Delayed by ‘phone traffic

There can be little doubt that the so-called wireless link provides the most hopeful prospect for television developments. Before the war the transmission of television signals over long distances was generally thought to depend on the co-axial cable which was laid first from London to the Midlands, and subsequently extended to Scotland via Manchester, Leeds and Newcastle. But the expansion of long-distance telephony has completely choked this cable: all circuits which it carries are fully occupied with telephone communications. The G.P.O. is now providing a second co-axial cable, but of unknown assignment; the Department declines any further information.

The advantage of the co-axial cable for television purposes is that it can be tapped by mobile television vans. By this means any events, such as a Royal function or a sporting fixture can be recorded on the spot by the television camera and the “picture” carried through the cable to Alexandra Palace and thence to viewers’ screens.

To enable television signals to be radioed forward between between main stations four relay stations will link Alexandra Palace and Sutton Coldfield. The first outside London will be at Grimsdyke [sic] House, Harrow Weald, Sir W. S. Gilbert’s old home, in the garden lake of which he was drowned while trying to save the life of a guest in difficulties during a summer bathing party.

Other relays in the wireless link between London and Birmingham will be near Dunstable, Charwelton and Rowley Regis. These little relay stations, which “beam” television signals forward in either direction will be automatically operated and will need no staff once they are in operation. In due course one may expect to see similar stations scattered throughout the country. When that happens a programme televised in London, Yorkshire or elsewhere can be made simultaneously visible throughout the country, just as a sound broadcast can already be transmitted throughout the world.

The following section is commentary from Transdiffusion's expert writers

Russ J Graham writes: This article reads as if the author is only hazily aware of what television is, let alone how it works. But he does show up the UK’s biggest problem when spreading television to the provinces: the time and expense involved in laying cables from one transmitter to the next to create a chain.

Other large European countries got around this by establishing a local television service, run by the national broadcaster, in each city. This allowed for the lines to be connected up at a later date whilst television got underway without them. But it was terrible television: each station had only a couple of hours on air, showing locally-produced programmes and no access to the output of each other.

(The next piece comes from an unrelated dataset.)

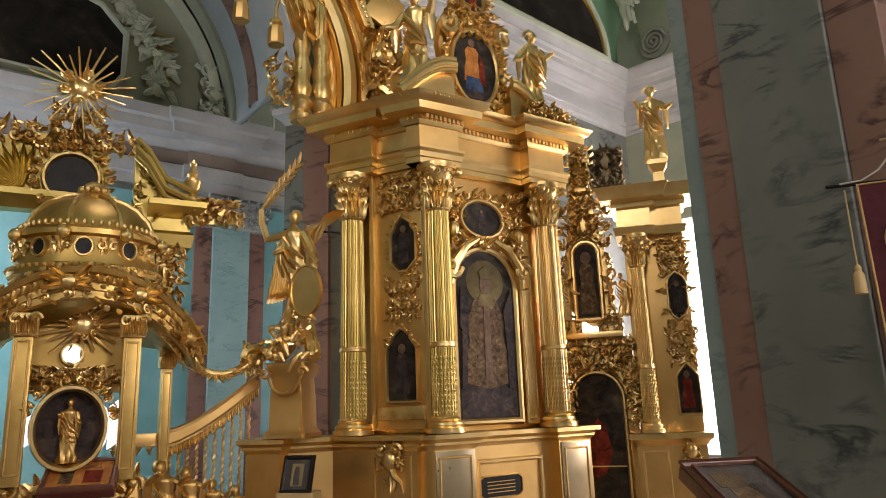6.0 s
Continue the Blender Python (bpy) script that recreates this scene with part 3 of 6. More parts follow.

This in itself was more expensive than the cable connections were and failed to drive television set sales – although people did complain bitterly when their local television stations was replaced by the capital city’s service when the co-axial did eventually arrive.

The slow pace of the development of ITV from 1955 was also due to the need to build these links to allow networking – backwards and forwards in the case of the original Big 3 regions and their 4 companies (the local companies had to wait years to get a line back to a near big neighbour to allow them to network their output, by which time the Big 4 companies had filled nearly all the programme niches the smaller companies might want to fill anyway).

The Post‘s article contains a hint that there may be local BBCtv stations until the co-axial is in place, but the fact that the BBC was building Sutton Coldfield at the same time as the links were being laid down suggests this was certainly not the BBC’s plan.

The tiny relay stations mentioned are microwave links. These are shorter range than the co-axial cable, meaning lots of them are needed – four just to reach the west Midlands. They’re quicker and easier to set up, yes, but the large number means they work out just as expensive as the Post Office’s co-axial was.

However, both the BBC and the ITA’s networks would use a mixture of the two, with the aim of balancing costs: co-axial where it was easy to lay down (along an existing railway, for instance, or built next to the newly arriving motorway network later in the 1950s), microwave for where the cable faced expensive obstacles (hills, waterways and mountains spring to mind).